A Novel Energy-Efficient Routing Protocol for Industrial WSN Using Hybrid Coot-Ls Algorithm with LSTM-Based Dom Prediction

Abstract

In industrial Wireless Sensor Networks (WSNs), energy efficiency and reliable data transmission are critical challenges that need to be addressed to ensure sustainable and robust network operations. This paper proposes a novel energy-efficient routing protocol that integrates a Hybrid COOT-LS (Coot- Levy Search) algorithm with Long Short-Term Memory (LSTM)-based Dominant Object Motion (DOM) prediction. The routing protocol leverages the strengths of Hybrid Particle Swarm Optimization (PSO) and Ant Colony Optimization (ACO) to enhance routing efficiency and reduce energy consumption.
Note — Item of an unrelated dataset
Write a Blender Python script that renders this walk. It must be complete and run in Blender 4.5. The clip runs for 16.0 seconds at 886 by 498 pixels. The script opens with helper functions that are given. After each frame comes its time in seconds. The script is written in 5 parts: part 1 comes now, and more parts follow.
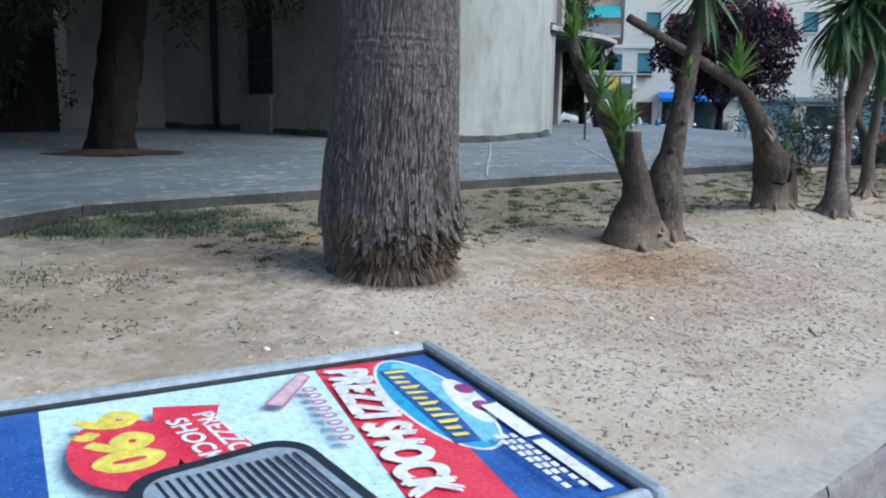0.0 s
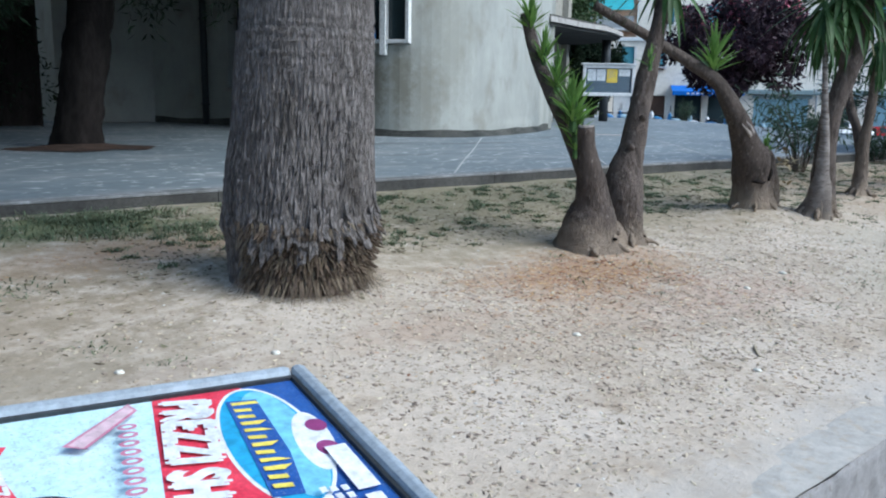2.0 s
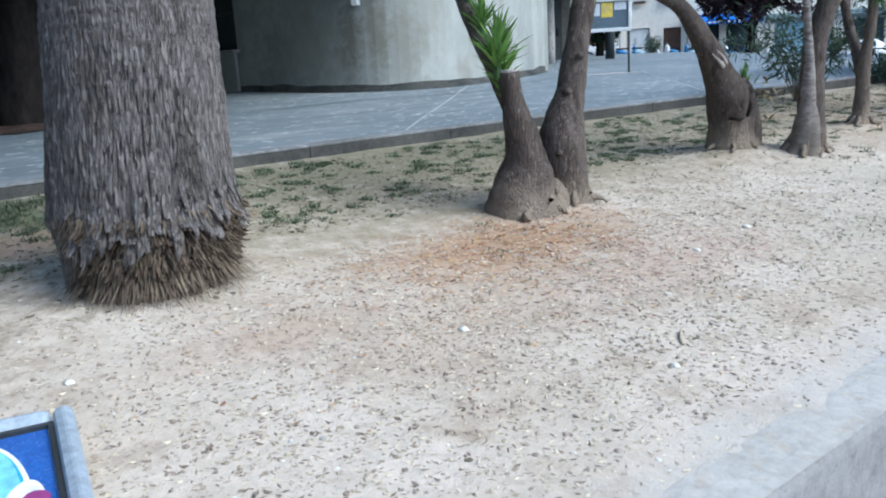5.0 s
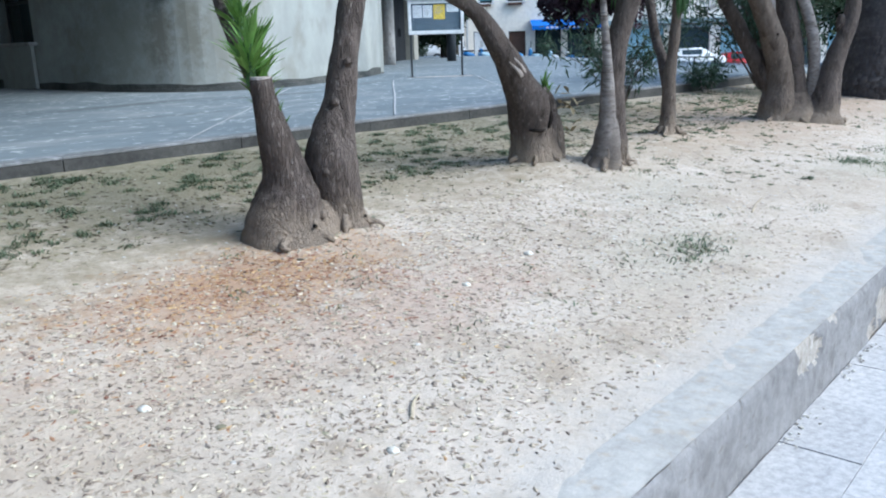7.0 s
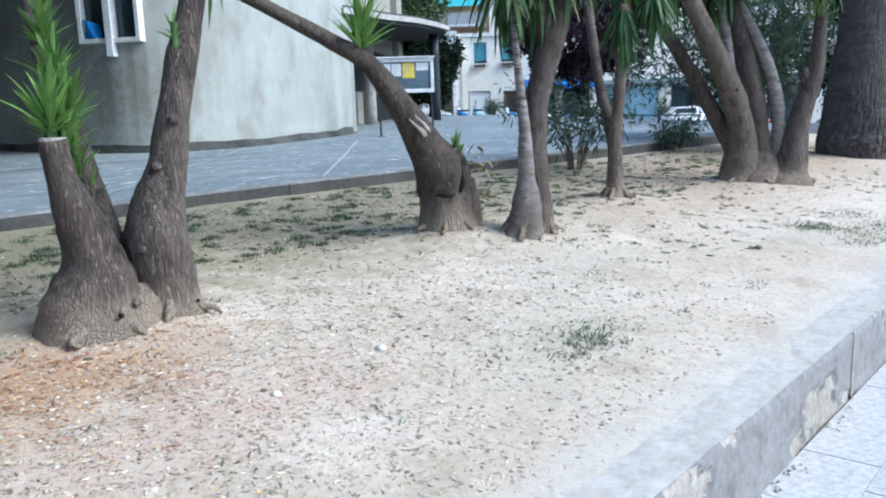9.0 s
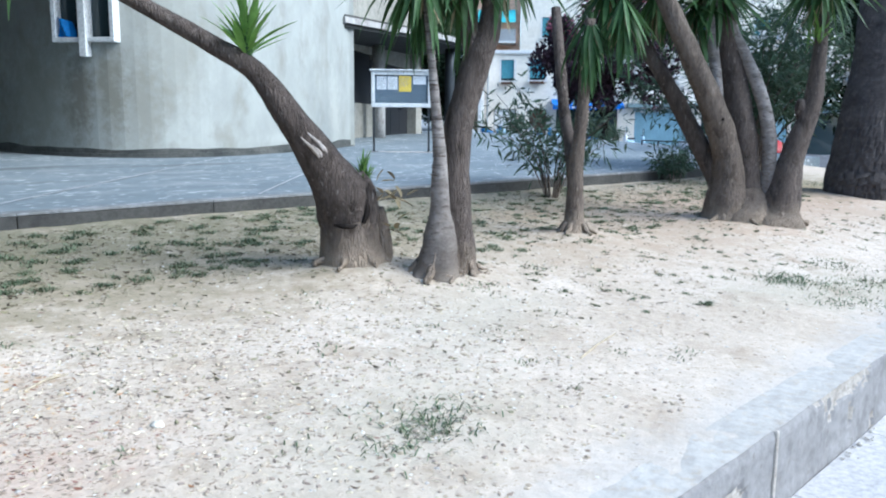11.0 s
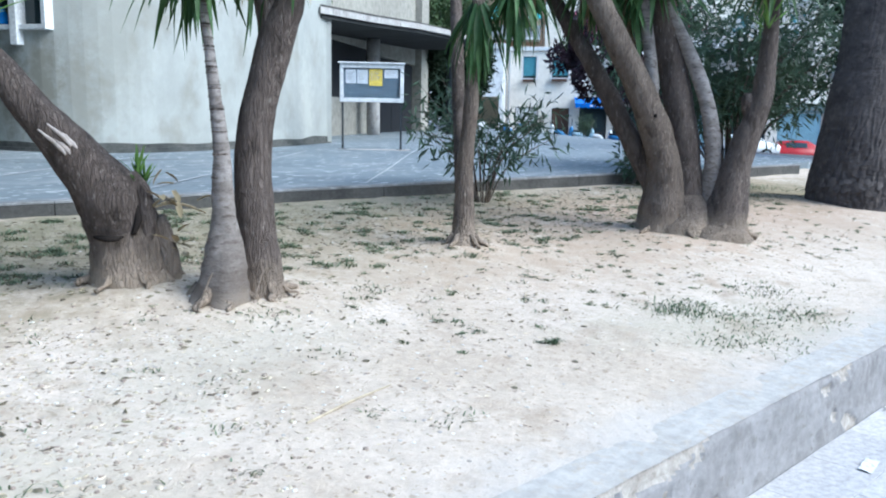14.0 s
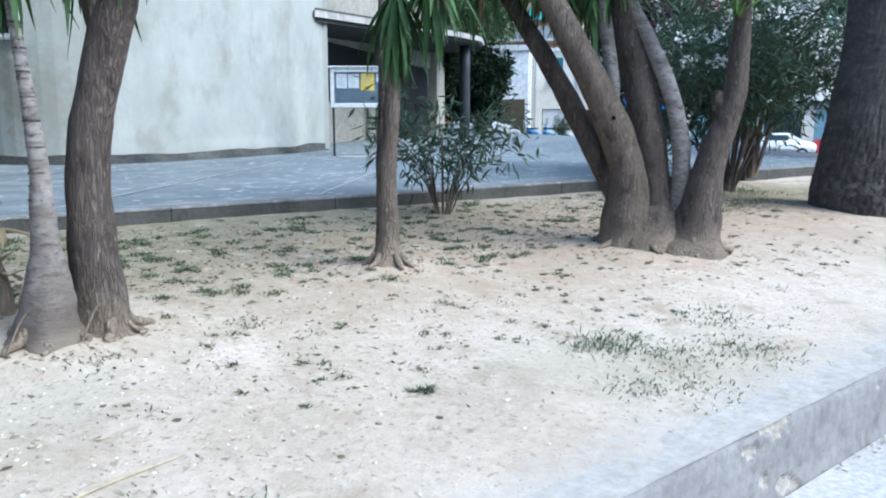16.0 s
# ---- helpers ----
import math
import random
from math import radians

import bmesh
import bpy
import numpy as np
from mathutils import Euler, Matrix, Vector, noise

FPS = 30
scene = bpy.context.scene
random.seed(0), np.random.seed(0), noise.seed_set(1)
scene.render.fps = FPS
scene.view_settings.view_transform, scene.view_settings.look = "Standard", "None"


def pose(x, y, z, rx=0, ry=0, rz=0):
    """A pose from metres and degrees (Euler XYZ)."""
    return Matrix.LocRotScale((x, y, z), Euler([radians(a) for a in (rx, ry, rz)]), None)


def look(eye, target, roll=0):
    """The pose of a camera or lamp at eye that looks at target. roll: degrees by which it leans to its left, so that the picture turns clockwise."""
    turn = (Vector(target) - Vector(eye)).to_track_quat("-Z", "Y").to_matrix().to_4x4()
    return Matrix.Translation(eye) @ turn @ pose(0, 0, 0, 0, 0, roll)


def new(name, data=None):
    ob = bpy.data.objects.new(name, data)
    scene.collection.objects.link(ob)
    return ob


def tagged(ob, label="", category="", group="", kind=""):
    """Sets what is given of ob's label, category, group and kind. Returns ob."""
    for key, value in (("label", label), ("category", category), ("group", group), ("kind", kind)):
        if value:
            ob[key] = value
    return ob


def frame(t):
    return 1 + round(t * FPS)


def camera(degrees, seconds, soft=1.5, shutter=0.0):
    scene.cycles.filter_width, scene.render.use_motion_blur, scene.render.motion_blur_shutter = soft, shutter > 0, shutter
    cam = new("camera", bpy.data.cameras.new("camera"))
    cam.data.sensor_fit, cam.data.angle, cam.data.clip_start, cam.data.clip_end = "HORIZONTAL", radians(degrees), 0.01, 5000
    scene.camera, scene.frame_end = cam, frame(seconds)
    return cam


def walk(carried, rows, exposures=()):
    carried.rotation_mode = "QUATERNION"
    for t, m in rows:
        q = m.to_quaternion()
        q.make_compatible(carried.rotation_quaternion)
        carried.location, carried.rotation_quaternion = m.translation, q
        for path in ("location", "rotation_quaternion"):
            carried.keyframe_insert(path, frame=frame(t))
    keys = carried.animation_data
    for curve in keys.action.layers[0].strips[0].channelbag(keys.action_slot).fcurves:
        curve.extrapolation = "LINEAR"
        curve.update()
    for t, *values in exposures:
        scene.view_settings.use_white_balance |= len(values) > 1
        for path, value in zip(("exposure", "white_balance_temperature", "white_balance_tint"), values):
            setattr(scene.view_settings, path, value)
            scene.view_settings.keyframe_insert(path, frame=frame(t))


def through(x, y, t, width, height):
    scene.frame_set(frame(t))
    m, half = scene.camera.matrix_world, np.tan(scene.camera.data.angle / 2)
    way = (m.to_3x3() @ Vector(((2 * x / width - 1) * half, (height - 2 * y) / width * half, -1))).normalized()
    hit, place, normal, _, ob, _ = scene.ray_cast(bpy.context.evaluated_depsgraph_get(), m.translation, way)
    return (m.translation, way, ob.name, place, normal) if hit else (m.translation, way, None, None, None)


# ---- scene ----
cam = camera(58.1, 16.0, soft=2.05)
METRES, EYE, TILT, LEAN, TURN = 7.5833, 1.25, 3.2002, 3.1424, -42.9122
ROWS = [
    (0.0, 0.0, 0.0, 0.0, 0.9, -12.89, -3.95),
    (0.5, 0.0155, 0.0209, 0.0019, -3.02, -12.79, -4.92),
    (1.0, 0.0351, 0.0305, 0.0034, 0.04, -12.24, -4.68),
    (1.5, 0.0582, 0.0413, 0.0062, 1.56, -13.27, -4.48),
    (2.0, 0.0721, 0.0552, 0.0025, 2.14, -13.42, -3.87),
    (2.5, 0.0798, 0.0805, 0.0035, 1.18, -13.33, -4.09),
    (3.0, 0.096, 0.0976, 0.0034, 1.34, -14.9, -0.88),
    (5.5, 0.1858, 0.1643, 0.0004, 3.21, -17.49, -0.0),
    (6.0, 0.2088, 0.1788, 0.0001, -0.75, -18.49, -1.49),
    (6.5, 0.2231, 0.2046, -0.0006, -3.56, -17.32, -3.3),
    (7.0, 0.2379, 0.2328, 0.0018, -6.64, -16.93, -1.69),
    (7.5, 0.2673, 0.2506, 0.0009, -5.76, -16.11, -2.64),
    (8.0, 0.2982, 0.2693, 0.0003, -3.57, -14.33, -3.08),
    (8.5, 0.3204, 0.2995, -0.0013, -7.4, -13.81, -3.07),
    (9.0, 0.3509, 0.3199, -0.0034, -6.21, -12.82, -1.42),
    (11.5, 0.4956, 0.4365, 0.0007, -3.26, -11.87, -4.01),
    (12.0, 0.5211, 0.4618, 0.0011, -4.82, -13.34, -2.46),
    (12.5, 0.5527, 0.478, 0.0044, -0.28, -13.93, -3.26),
    (13.0, 0.5881, 0.4927, 0.0049, -2.63, -13.82, -2.89),
    (13.5, 0.6162, 0.5152, 0.0028, -4.03, -11.94, -6.61),
    (14.0, 0.645, 0.5278, 0.0016, -0.69, -12.21, -4.16),
    (14.5, 0.6747, 0.5389, 0.0067, 1.84, -14.06, -4.6),
    (15.0, 0.6996, 0.5584, 0.0033, -0.31, -11.57, -2.81),
    (15.5, 0.7182, 0.5893, 0.0037, -0.19, -13.58, -2.32),
    (16.0, 0.751, 0.6122, 0.0061, 1.94, -12.12, -3.05),
]
EXPOSURES = [(t, s + 0.24, 5900 - 38 * min(t, 5.5) - 6 * t, 2.4) for t, s in ((0.0, 0.55), (1.5, 0.64), (3.0, 0.68), (5.5, 0.92), (7.0, 0.98), (9.0, 1.1), (12.5, 1.22), (16.0, 1.12))]
walk(cam, [(t, pose(0, 0, EYE, TILT, LEAN, TURN) @ pose(METRES * x, METRES * y, METRES * z, 90 + pitch, roll, yaw)) for t, x, y, z, yaw, pitch, roll in ROWS], EXPOSURES)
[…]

The Hybrid PSO and ACO algorithms are employed to optimize routing paths by balancing exploration and exploitation, considering multiple factors such as energy levels, node distance, and reliability. The COOT-LS algorithm further refines these paths by incorporating a Levy flight mechanism to enhance the search process. Additionally, the LSTM-based DOM prediction provides accurate forecasts of network conditions, enabling dynamic adjustments to routing strategies in real time. Simulation results demonstrate that the proposed protocol significantly improves network lifetime, reduces energy consumption, and enhances data transmission reliability compared to traditional routing protocols. This approach provides a robust and scalable solution for industrial WSN applications, ensuring efficient and reliable network performance in dynamic and complex industrial environments.